++++ DATASET EXTRACT ++++

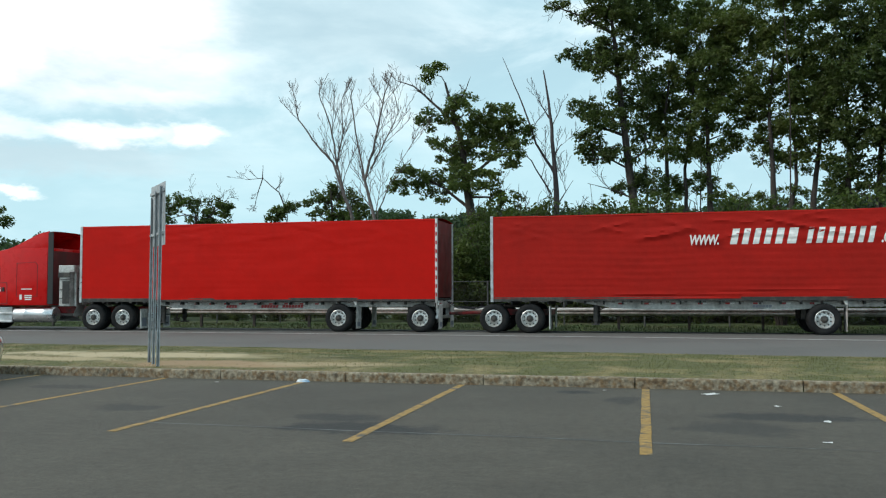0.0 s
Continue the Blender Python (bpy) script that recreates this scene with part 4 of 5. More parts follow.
def sedan(m):
    t = thing("sedan", m, "silver four-door sedan parked nose to the kerb", "car")
    xs = [0.5 * (i / 36) ** 2 for i in range(36)] + [0.5 + (CAR_L - 0.5) * i / 119 for i in range(120)]
    NS = len(xs)
    sec = [car_section(x) for x in xs]
    np_ = len(sec[0])

    groups = {}
    for side in (1, -1):
        for i in range(NS - 1):
            for j in range(np_ - 1):
                q = [(xs[i], sec[i][j]), (xs[i + 1], sec[i + 1][j]), (xs[i + 1], sec[i + 1][j + 1]), (xs[i], sec[i][j + 1])]
                groups.setdefault("body", []).append([(x, -side * p[0], p[1]) for x, p in q])

    def skin(quads, inset=0.0):
        b, seen = Build(), {}
        for q in quads:
            ids = []
            for p in q:
                k = tuple(round(c, 4) for c in p)
                if k not in seen:
                    seen[k] = len(b.v)
                    b.v.append(p)
                ids.append(seen[k])
            ids = [v for n, v in enumerate(ids) if v != ids[n - 1]]
            if len(ids) > 2:
                b.f.append(tuple(ids))
        return b

    body = skin(groups.pop("body"))
    # close nose and tail
    for x, s in ((0.0, sec[0]), (CAR_L, sec[-1])):
        levels = [p for p, q in zip(s, s[1:] + [(0, 9)]) if q[1] - p[1] > 0.003]
        body.grid([[(x, p[0] * (k / 6 - 1), p[1]) for k in range(13)] for p in levels])
    shell = part("body_shell", body, CAR_SILVER, t, smooth=True)
    bm = bmesh.new()
    bm.from_mesh(shell.data)
    bmesh.ops.remove_doubles(bm, verts=bm.verts[:], dist=0.0006)
    bmesh.ops.recalc_face_normals(bm, faces=bm.faces[:])
    bm.to_mesh(shell.data)
    bm.free()
    shell.data.set_sharp_from_angle(angle=radians(75))

    def skin_y(x, z):
        """Half width of the body at a height below the belt."""
        p = car_section(max(x, 0.0))[:9]
        for (wa, za), (wb, zb) in zip(p, p[1:]):
            if z <= zb:
                return wa + (wb - wa) * (min(max((z - za) / max(zb - za, 1e-6), 0), 1))
        return p[-1][0]

    def side_point(x, f, side, out):
        """A point of the glass area: f runs from the belt up to the roof rail."""
        p = car_section(x)[8:13]
        k = min(max(f, 0), 0.9999) * 4
        n = int(k)
        w = p[n][0] + (p[n + 1][0] - p[n][0]) * (k - n)
        z = p[n][1] + (p[n + 1][1] - p[n][1]) * (k - n)
        return (x, -side * (w + out), z + out * 0.3)

    BACK = [(0.0, 1.16), (0.12, 0.98), (0.35, 0.95), (0.6, 1.10), (0.8, 1.32), (1.0, 1.66)]
    FRONT = [(0.0, 3.46), (0.35, 3.22), (0.7, 2.98), (1.0, 2.72)]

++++

## THE REQUEST
Return exactly what appears from the opening line of the material through the line with "np_ = len(sec[0])", apart from the pictures.

## THE OUTPUT
0.0 s
Continue the Blender Python (bpy) script that recreates this scene with part 4 of 5. More parts follow.
def sedan(m):
    t = thing("sedan", m, "silver four-door sedan parked nose to the kerb", "car")
    xs = [0.5 * (i / 36) ** 2 for i in range(36)] + [0.5 + (CAR_L - 0.5) * i / 119 for i in range(120)]
    NS = len(xs)
    sec = [car_section(x) for x in xs]
    np_ = len(sec[0])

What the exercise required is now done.